Devant la menace grandissante, les États-Unis, puis la France ont décidés de lancer des bombardements sur les principales zones de guerre afin d’appuyer la lutte des hommes au sol, et ont envoyé des conseillers militaires en Irak. Mais ce qui a mis le feu aux poudres, c’est l’assassinat du journaliste américain James Folley, décapité en direct sur une vidéo par un mystérieux djihadiste masqué à l’accent britannique. Ce même homme a, à l’heure actuelle, procédé à l’exécution filmée de quatre occidentaux (deux journalistes et un humanitaire, et bien sûr du français Hervé Gourdel, guide de haute montange). Une coalition internationale s’est donc mise en place pour intervenir dans la zone. Le Royaume-Uni, critiqué à cause du nombre de djihadistes provenant de son sol, s’est joint aux États-Unis et au reste de l’Union Européenne pour programmer un plan d’action. Les pays concernés ont également présenté un plan d’action afin de limiter au mieux le flux de djihadistes en provenance de l’Occident.

Pour lutter contre l'EI, Obama s'est entouré d'une coalition large, avec la France en première ligne. Crédit photo: francetvinfo.fr

Pour lutter contre l’EI, Obama s’est entouré d’une coalition large, avec la France en première ligne. Crédit photo: francetvinfo.fr

 

Dilemmes de guerre

 Derrière cette mobilisation, de nouveaux enjeux apparaissent. La question, par exemple, d’établir une entente avec Bachar el-Assad, jusqu’alors refusée pour des raisons évidentes, a déclenché de vives polémiques. Car si l’Occident acceptait un tel partenariat, il s’agirait littéralement de signer un pacte avec le diable. Non que cela ait jamais été effectué auparavant, mais à l’heure où nous écrivons ces lignes, cela serait une preuve accablante de l’incapacité des Nations Unies d’agir selon ses principes (et qui serait à ajouter à la crise Ukrainienne..). Ajoutons que, si les Kurdes se battent bien contre les djihadistes, ils le font avant tout en faveur de la création de leur État. Se ranger du côté de l’Occident, établir ses marques sur le terrain, et gagner la confiance des populations sont autant de pièces maîtresses d’une stratégie gagnante. Mais cela ne se fera pas sans encombre ; on pense par exemple à l’élection d’Erdogan en Turquie, fermement opposé à la création d’un tel État-Nation. Une affaire à suivre.

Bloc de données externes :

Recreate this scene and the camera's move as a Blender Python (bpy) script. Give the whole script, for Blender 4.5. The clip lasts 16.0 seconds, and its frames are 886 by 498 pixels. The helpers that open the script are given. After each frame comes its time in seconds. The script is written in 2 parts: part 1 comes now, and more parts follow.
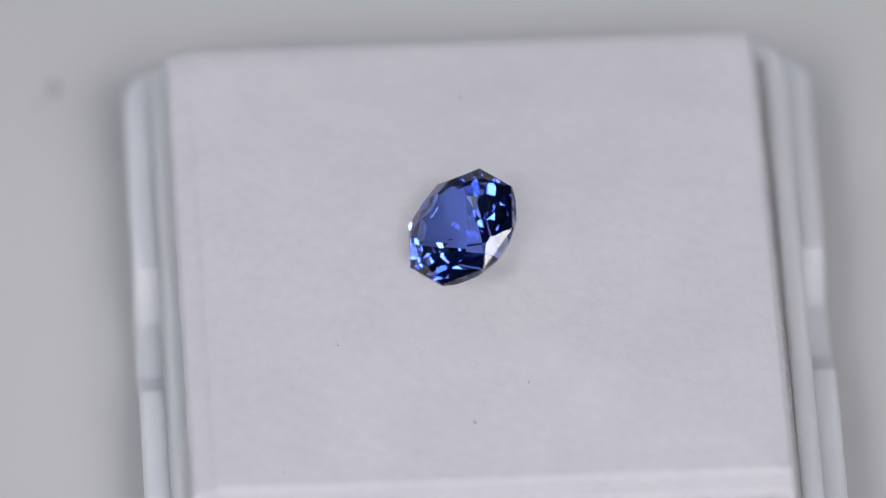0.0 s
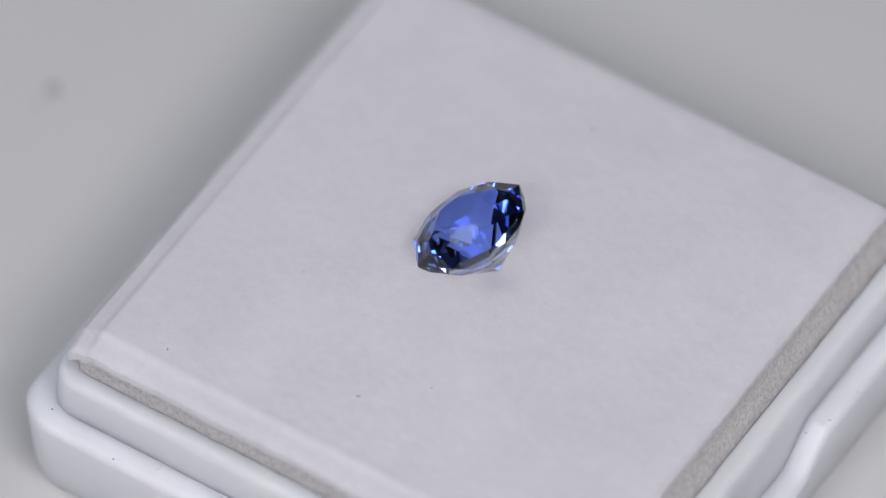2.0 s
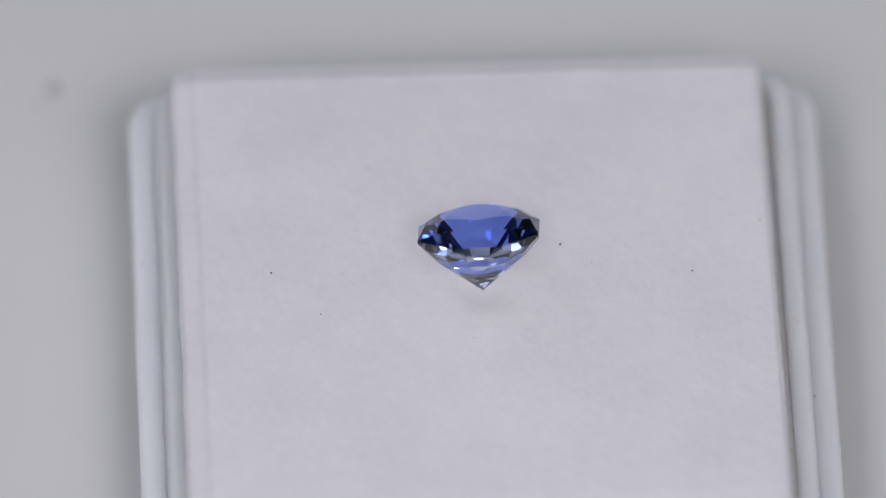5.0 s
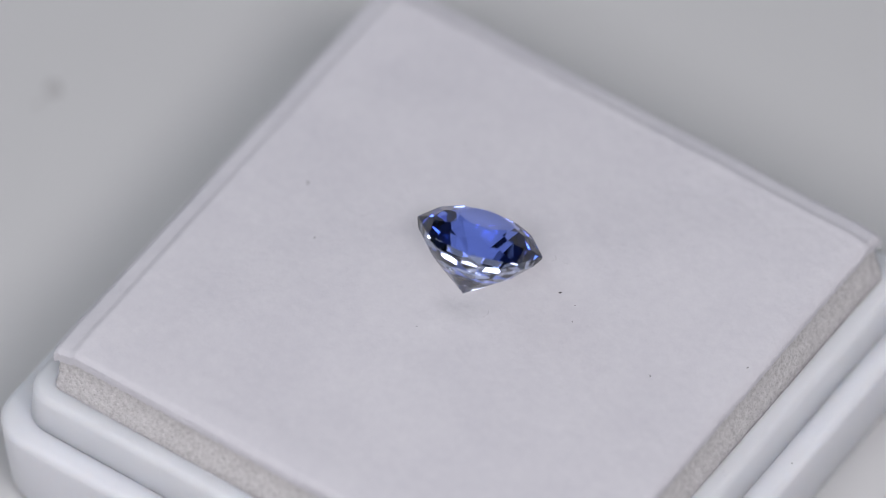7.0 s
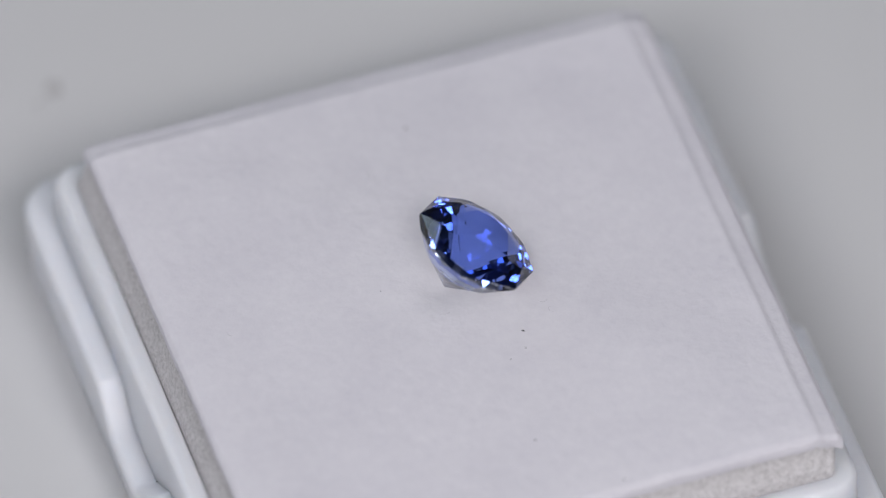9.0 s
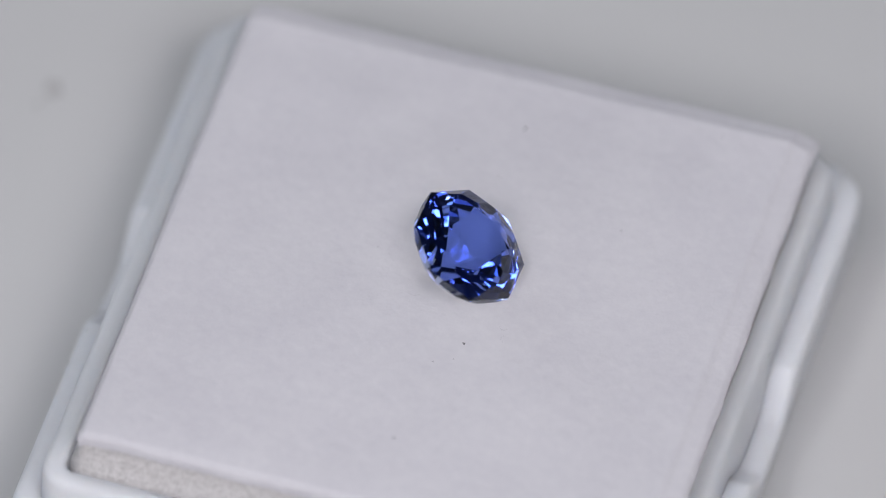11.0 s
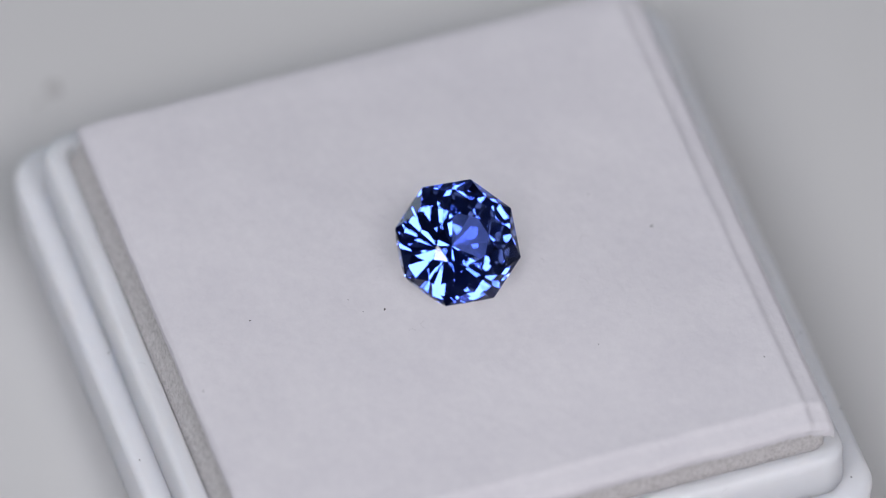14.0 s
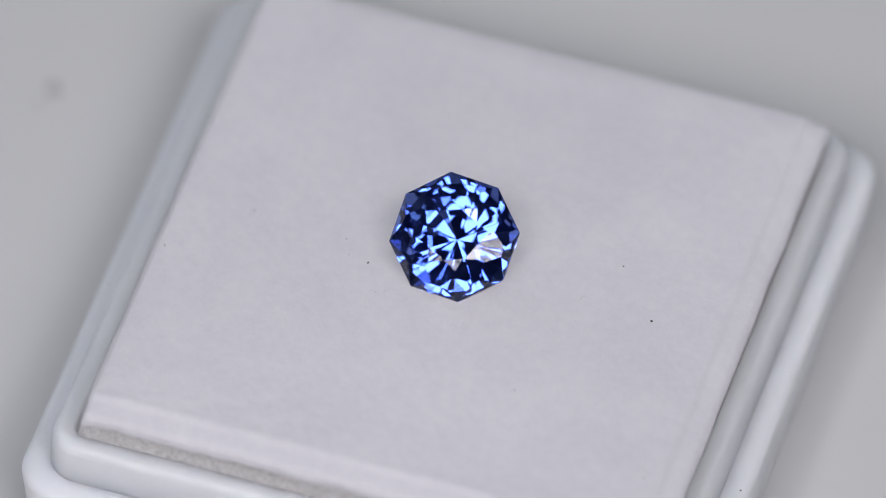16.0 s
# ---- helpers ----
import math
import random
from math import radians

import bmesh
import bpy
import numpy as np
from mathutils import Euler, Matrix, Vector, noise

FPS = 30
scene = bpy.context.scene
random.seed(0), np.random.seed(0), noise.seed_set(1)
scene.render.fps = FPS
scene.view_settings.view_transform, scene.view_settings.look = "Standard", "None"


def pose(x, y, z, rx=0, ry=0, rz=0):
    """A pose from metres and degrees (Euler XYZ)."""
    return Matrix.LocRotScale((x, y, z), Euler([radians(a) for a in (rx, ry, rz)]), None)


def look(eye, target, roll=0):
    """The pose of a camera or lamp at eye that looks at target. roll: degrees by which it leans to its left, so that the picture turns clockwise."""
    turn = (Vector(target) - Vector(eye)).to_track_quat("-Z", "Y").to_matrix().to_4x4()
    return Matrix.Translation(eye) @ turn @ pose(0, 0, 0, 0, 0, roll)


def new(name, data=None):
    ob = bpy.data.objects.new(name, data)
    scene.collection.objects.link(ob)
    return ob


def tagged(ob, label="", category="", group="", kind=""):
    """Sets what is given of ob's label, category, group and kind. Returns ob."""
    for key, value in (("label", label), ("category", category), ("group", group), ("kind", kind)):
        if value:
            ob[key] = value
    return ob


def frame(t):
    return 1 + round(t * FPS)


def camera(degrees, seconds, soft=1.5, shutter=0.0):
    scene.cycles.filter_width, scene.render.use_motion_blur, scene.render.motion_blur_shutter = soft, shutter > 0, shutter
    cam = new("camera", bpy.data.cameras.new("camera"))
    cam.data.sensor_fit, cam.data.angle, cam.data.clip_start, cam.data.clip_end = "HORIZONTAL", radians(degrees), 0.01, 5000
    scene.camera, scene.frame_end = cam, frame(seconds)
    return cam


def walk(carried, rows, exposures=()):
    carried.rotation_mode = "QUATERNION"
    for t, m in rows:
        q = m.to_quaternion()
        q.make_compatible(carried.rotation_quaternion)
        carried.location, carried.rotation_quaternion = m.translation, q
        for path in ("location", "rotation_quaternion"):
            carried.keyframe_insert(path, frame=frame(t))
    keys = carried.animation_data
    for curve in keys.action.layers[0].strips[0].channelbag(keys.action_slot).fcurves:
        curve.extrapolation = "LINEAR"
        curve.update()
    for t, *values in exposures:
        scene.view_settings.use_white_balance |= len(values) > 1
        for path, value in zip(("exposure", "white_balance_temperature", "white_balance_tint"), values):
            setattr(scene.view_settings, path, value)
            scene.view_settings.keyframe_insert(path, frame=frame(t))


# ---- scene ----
import itertools

MM = 0.001
PAD_Z = 10.4            # height of the pad's top over the table, mm

# ---- camera ----
cam = camera(3.741, 16.0, soft=1.1)
EYE_DISTANCE, ELEVATION = 0.7109, 50.49
target = Vector((-0.00125, 0.00163, PAD_Z * MM))
eye = target + EYE_DISTANCE * Vector((0, -math.cos(radians(ELEVATION)), math.sin(radians(ELEVATION))))
cam.data.dof.use_dof = True
cam.data.dof.focus_distance = EYE_DISTANCE - 0.003
cam.data.dof.aperture_fstop = 17.0
camera_pose = look(eye, target, 1.32)
walk(cam, [(0.0, camera_pose), (16.0, camera_pose)])

# ---- light ----
world = bpy.data.worlds.new("room_air")
scene.world = world
world.use_nodes = True
world.node_tree.nodes["Background"].inputs["Color"].default_value = (0.80, 0.87, 1.0, 1)
world.node_tree.nodes["Background"].inputs["Strength"].default_value = 0.06
scene.view_settings.exposure = 0.0
scene.cycles.caustics_refractive = False


def area_lamp(name, at, to, sx, sy, radiance, colour, roll=0):
    data = bpy.data.lights.new(name, "AREA")
    data.shape, data.size, data.size_y = "RECTANGLE", sx, sy
    data.energy = radiance * math.pi * sx * sy
    data.color = colour
    ob = new(name, data)
    ob.matrix_world = look(at, to, roll)
    return ob


def from_sky(zenith, azimuth, distance):
    z, a = radians(zenith), radians(azimuth)
    return (distance * math.sin(z) * math.cos(a), distance * math.sin(z) * math.sin(a), distance * math.cos(z) + 0.01)


# two lamp panels on both sides of the lens, two ceiling lamps, an added cool fill behind to the left, no window there
area_lamp("lamp_panel_right", from_sky(40, -62.6, 0.74), (0, 0, 0.01), 0.385, 0.205, 9.9, (0.975, 0.948, 1.0), 12)
area_lamp("lamp_panel_left", from_sky(42.5, -116, 0.74), (0, 0, 0.01), 0.32, 0.215, 9.05, (0.975, 0.948, 1.0))
area_lamp("ceiling_lamp_right", from_sky(14, -42, 1.5), (0, 0, 0.01), 0.27, 0.27, 9.5, (0.90, 0.94, 1.0))
area_lamp("ceiling_lamp_left", from_sky(25, -148, 1.5), (0, 0, 0.01), 0.27, 0.27, 9.5, (0.90, 0.94, 1.0))
area_lamp("cool_fill_light", (-1.93, 1.45, 1.45), (0, 0, 0.1), 1.55, 1.4, 1.9, (0.68, 0.84, 1.0))


# ---- materials ----
def material(name):
    m = bpy.data.materials.new(name)
    m.use_nodes = True
    nt = m.node_tree
    return m, nt, nt.nodes["Principled BSDF"]


def node(nt, kind, **values):
    n = nt.nodes.new(kind)
    for key, value in values.items():
        n.inputs[key.replace("_", " ")].default_value = value
    return n


def coords(nt, scale=1.0):
    c = nt.nodes.new("ShaderNodeTexCoord")
    mp = nt.nodes.new("ShaderNodeMapping")
    mp.inputs["Scale"].default_value = (scale, scale, scale)
    nt.links.new(c.outputs["Object"], mp.inputs["Vector"])
    return mp.outputs["Vector"]


def ramp(nt, fac, stops):
    r = nt.nodes.new("ShaderNodeValToRGB")
    el = r.color_ramp.elements
    for i, (p, c) in enumerate(stops):
        e = el[i] if i < 2 else el.new(p)
        e.position, e.color = p, (*c, 1)
    nt.links.new(fac, r.inputs["Fac"])
    return r.outputs["Color"]


def bump(nt, height, strength, distance, normal=None):
    b = nt.nodes.new("ShaderNodeBump")
    b.inputs["Strength"].default_value = strength
    b.inputs["Distance"].default_value = distance
    nt.links.new(height, b.inputs["Height"])
    if normal:
        nt.links.new(normal, b.inputs["Normal"])
    return b.outputs["Normal"]


def noise_tex(nt, vec, scale, detail=4.0, rough=0.55):
    n = nt.nodes.new("ShaderNodeTexNoise")
    n.inputs["Scale"].default_value = scale
    n.inputs["Detail"].default_value = detail
    n.inputs["Roughness"].default_value = rough
    nt.links.new(vec, n.inputs["Vector"])
    return n.outputs["Fac"]


def plastic_material():
    m, nt, b = material("white_plastic")
    v = coords(nt)
    c = ramp(nt, noise_tex(nt, v, 260, 5), [(0.3, (0.775, 0.785, 0.825)), (0.7, (0.805, 0.815, 0.855))])
    nt.links.new(c, b.inputs["Base Color"])
    b.inputs["Roughness"].default_value = 0.42
    b.inputs["IOR"].default_value = 1.46
    b.inputs["Subsurface Weight"].default_value = 1.0
    b.inputs["Subsurface Radius"].default_value = (1.0, 0.95, 0.9)
    b.inputs["Subsurface Scale"].default_value = 0.0038
    nt.links.new(bump(nt, noise_tex(nt, v, 1800, 3), 0.12, 0.00004), b.inputs["Normal"])
    return m


def fabric_material():
    m, nt, b = material("white_suede")
    v = coords(nt)
    big = noise_tex(nt, v, 220, 4)
    fine = noise_tex(nt, v, 5200, 6, 0.7)
    nap = noise_tex(nt, v, 1500, 7, 0.75)
    mix = nt.nodes.new("ShaderNodeMix")
    mix.inputs["Factor"].default_value = 0.55
    nt.links.new(big, mix.inputs["A"])
    nt.links.new(nap, mix.inputs["B"])
    c = ramp(nt, mix.outputs["Result"], [(0.33, (0.615, 0.60, 0.64)), (0.67, (0.70, 0.685, 0.715))])
    nt.links.new(c, b.inputs["Base Color"])
    b.inputs["Roughness"].default_value = 0.95
    b.inputs["Specular IOR Level"].default_value = 0.1
    b.inputs["Sheen Weight"].default_value = 0.15
    n1 = bump(nt, noise_tex(nt, v, 900, 5), 0.6, 0.00014)
    nt.links.new(bump(nt, fine, 0.35, 0.00005, n1), b.inputs["Normal"])
    return m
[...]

Il est légitime de s’interroger sur les raisons de l’intervention tardive. La menace est connue des occidentaux depuis 2013, lorsque l’EI avait repris la ville de Ramadi en Irak. C’était alors un signal d’alarme, une preuve que l’armée ne parviendrait pas à repousser l’ascension djihadiste. De nombreuses souffrances auraient peut-être pu être évitées si l’on avait pris conscience plus tôt de l’importance de cette intervention. Un manque de courage, des nations pusillanimes, à quoi il faut ajouter le spectre des croisades américaines en Irak. Les conséquences en sont réellement dramatiques. Mais on ne refait pas l’histoire ; espérerons plutôt que la stratégie occidentale, sera payante, et parviendra non seulement à venir à bout de l’EI, mais aussi à démanteler les réseaux djihadistes qui frappent la région.

Devant la complexité d’une telle tâche, il est permis d’en douter.